Molto probabilmente la discussione sulla rinascita della Juventus dividerà sempre perché, sia tra la stampa che fra i tifosi ci saranno fazioni pro Conte e pro Allegri. Personalmente, non concedo l’esclusiva all’uno o all’altro poiché ritengo che i meriti vadano riconosciuti ad entrambi.
Antonio Conte ha permesso alla Juventus di riscoprirsi: reduce da due settimi posti consecutivi, grazie al suo ex capitano la “Vecchia Signora” ha ritrovato la voglia di non mollare, il desiderio di migliorare sempre, oltre alla crescita delle possibilità e capacità individuali a vantaggio del collettivo in virtù della grande preparazione tecnico tattica del mister salentino; la cura meticolosa di ogni aspetto (psicologico, atletico e didattico) si è tradotta in mentalità vincente e concretizzata in tre Scudetti consecutivi e due Supercoppe Italiane.
Se in patria la Juventus di Conte è stata vincente e convincente, in Europa il Mourinho del Salento si è dimostrato più un limite che un valore aggiunto perché la sua ferocia agonistica ha creato pressione ai giocatori inducendoli a scendere in campo paralizzati dall’ansia e costringendoli ad offrire prestazioni nettamente inferiori alle loro possibilità. Eccettuando il primo anno della gestione Conte, quando la Juventus venne eliminata dalla Champions League da uno straordinario Bayern Monaco, va sottolineato che l’anno seguente i bianconeri non andarono oltre la fase a gironi e furono eliminati dai turchi del Galatasaray, certamente non una formazione imbattibile; arrivarono terzi nel raggruppamento, si qualificarono per l’Europa League tuttavia uscirono sconfitti dal doppio confronto con il Benfica e persero l’occasione per disputare la finale nel loro stadio.
Nell’estate 2014 Antonio Conte lascia la Juventus per contrasti con la dirigenza sulle strategie di mercato e sulla panchina bianconera approda Massimiliano Allegri.

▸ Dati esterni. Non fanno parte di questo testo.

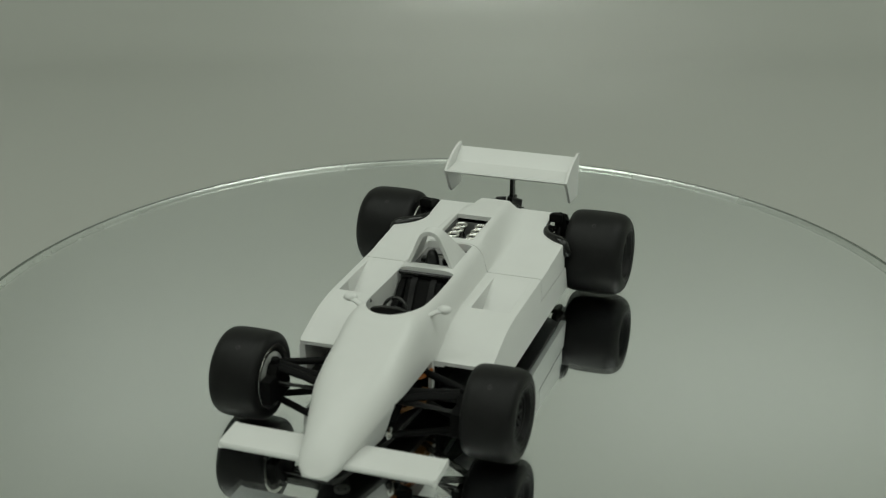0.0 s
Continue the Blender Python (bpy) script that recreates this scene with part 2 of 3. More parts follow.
def upper(x, y):
    """Height of the upper body over the side pods."""
    zt, y = top_z(x), abs(y)
    u = min(1.0, max(0.0, (-8 - x) / 24))
    k = sstep(-7.5, -13, x)
    a, foot = 5.0 - 2.0 * u, 7.2 + 0.6 * u
    t = max(0.0, (y - a) / (foot - a))
    slope = 12.2 + (zt - 12.2) * max(0.0, 1 - t) ** 1.25 - 0.16 * sstep(a - 0.7, a + 0.3, y)
    w = 7.1 - 0.35 * sstep(22, 8, x)
    q = min(1.0, (y / w)) ** 6
    steep = 9.0 + (zt - 9.0) * math.sqrt(max(0.0, 1 - q))
    step = 1.7 * sstep(-32.55, -32.7, x) * sstep(5.2, 4.4, y)
    return steep + (slope - steep) * k - step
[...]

L’allenatore, accolto dai tifosi con rabbia e scetticismo a causa del suo passato milanista, merita applausi e complimenti sinceri per il lavoro svolto in questo triennio: ha gestito alla perfezione il dopo Conte, dato uno stile e una dimensione europea alla squadra. Nella prima stagione, il tecnico si è dimostrato un eccellente gestore di risorse umane inoltre ha evidenziato una spiccata attitudine alla psicologia perché ha tenuto alte le motivazioni di una squadra che dopo l’addio di Conte avrebbe potuto lasciarsi andare invece, non solo ha festeggiato il quarto Scudetto consecutivo e la decima Coppa Italia ma ha anche giocato e purtroppo perso la finale di Champions League contro un super Barcellona.
L’anno scorso Max ha disegnato la Juventus secondo i suoi principi di gioco: tecnica, organizzazione, solidità e conquistato la Supercoppa Italiana, il quinto Scudetto consecutivo e la seconda Coppa Italia di fila; il percorso in Champions League si è invece fermato ai quarti di finale contro il Bayern Monaco in un doppio mach deciso anche da errori arbitrali.
Il fatto che quest’anno, la Juventus, oltre ad essere ad un passo dal sesto tricolore consecutivo e nuovamente in finale di Coppa Italia abbia molte chance di giocare e chissà vincere anche la finale di Champions League – visto che la semifinale d’andata tra Monaco e Juventus è stata vinta 2-0 dalla “Vecchia Signora” – rappresenta un premio al lavoro di Massimiliano Allegri che, in questi tre anni ha dato una dimensione europea alla squadra curando sia l’aspetto mentale che quello tattico; ha eliminato l’ansietà che aveva creato il suo predecessore, portato serenità, concentrazione, autostima e varato un sistema di gioco – il 4-2-3-1 – che associa doti fisiche, tecnica ed imprevedibilità. In altre parole, questo modulo coinvolge ed esalta i talenti della squadra: Pjanic è un eccellente regista/incontrista, Cuadrado assicura velocità, Dybala imprevedibilità, Mandzukic potenza e spirito di sacrificio infine Higuain segna e fa segnare. Grazie alla sensibilità e alle capacità di Allegri, la Champions League non è più un sogno bensì è diventata un obiettivo concreto.
In conclusione, mi sembra doveroso sottolineare l’operato della Società la quale, di anno in anno ha dimostrato, non solo di saper scegliere i giocatori giusti per aumentare il livello tecnico e caratteriale della rosa ma anche di saper supportare entrambi gli allenatori.